The other aspect of this deal in terms of a venal sellout of our national interests is that we are allowing the U.S. lumber coalitions to set and to have a say on our own domestic provincial policies in terms of forestry management.
Once again I return to the notion of the rogues that sold out this nation. At this point I really feel it is incumbent upon me to speak to our friends from the Bloc Québécois. Here is a party that stood up in this House and opposed a national plan for pesticides because it would interfere with the rights of Quebec. Here is a party that opposed a national child care plan because it did not want any intervention at all in the rights of Quebec. Here is a party, when we had our debate on an Alzheimer's national strategy, that said it would not support to any degree a national Alzheimer's strategy because it interferes with the rights of Quebec.

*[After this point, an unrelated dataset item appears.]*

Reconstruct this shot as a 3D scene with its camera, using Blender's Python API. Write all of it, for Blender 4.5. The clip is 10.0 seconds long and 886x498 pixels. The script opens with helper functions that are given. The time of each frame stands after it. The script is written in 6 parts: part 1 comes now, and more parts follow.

Yet, this is a party that stands up in this House with its kissing cousins, the Conservatives, and says that it will allow the United States government to set forestry policy in Quebec. It will allow the Conservative Government of Canada to come into Quebec to check and ensure that its producers are complying.
That is the level of interference that the Bloc Québécois members are sitting back and allowing. It is fascinating. It is unprecedented that they, along with the government, are selling out the long term interests of our resource sector and our provinces' ability to set resource policy in this country.